We don't know how well non-penalty goals and assists per 90 minutes (NPGA90) perform in judging players. It has some serious flaws such as not correcting for team mates and opposition, but let's assume it is a good metric at least for forwards. For the players in question it was excellent in the season prior to the current one, so we are back to the question how to weight the past. It is not obvious if taking the current season only, as Daniel did, or all seasons, as Goalimpact does, introduces the bigger error. Again, both is wrong to some extend. They just err on different ends of the problem.
Conclusion
We agree with Daniel's statement:
I’m left with two possible conclusions. One is that Goalimpact is consistently telling us something that the market has missed entirely, both in the professional leagues and the national team.

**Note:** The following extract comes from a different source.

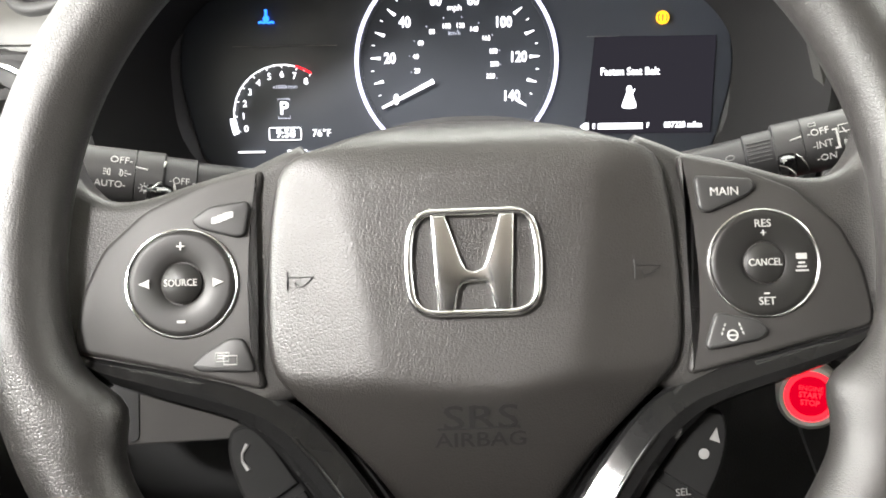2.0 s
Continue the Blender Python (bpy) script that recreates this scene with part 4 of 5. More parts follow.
def pod_slice(pts, cuts, k, sgn):
    """One of three keys: the outline cut across its long axis."""
    ax = Vector((0.55, -0.835))
    poly = [Vector(p) for p in smooth_loop([(p[0], p[1]) for p in pts], 4)]
    for sign, lim in ((1, cuts[k] + 0.0006), (-1, cuts[k + 1] - 0.0006)):
        out = []
        for i in range(len(poly)):
            a, b = poly[i - 1], poly[i]
            da, db = sign * (a.dot(ax) - lim), sign * (b.dot(ax) - lim)
            if (da < 0) != (db < 0):
                out.append(a.lerp(b, da / (da - db)))
            if db >= 0:
                out.append(b)
        poly = out
    return [Vector((-p.x, p.y)) for p in reversed(poly)] if sgn > 0 else poly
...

Another is that Goalimpact is missing something important.
Just we would like to add that both possibilities are true to some extend. Both Goalimpact and the humans that form the market are imperfect and always will be. Take the experts' opinion on Mauro Icardi. We're sure he is a good player, though we're less sure that his high NPGA90 of 0.7 in the last thirteen games is good measure of that. After all the metric is very unstable. The NPGA90 in the other nine games of this season was 0.45. But the experts seems to value the even more recent past higher than the recent past here. We expect him to be quite good in a few years, but he is only 21 and has still to improve until he gets to play on Champions League level in a constant fashion. But we can't rule out that the experts are right an he is actually already on that top level and his future NPGA90 next season will be closer to 0.7 than to 0.45.
Update: In a prior version it stated that Icardi's NPGA90 was 0.005. That was incorrect as it was the value per minute rather than per 90 minutes. Sorry for the mistake.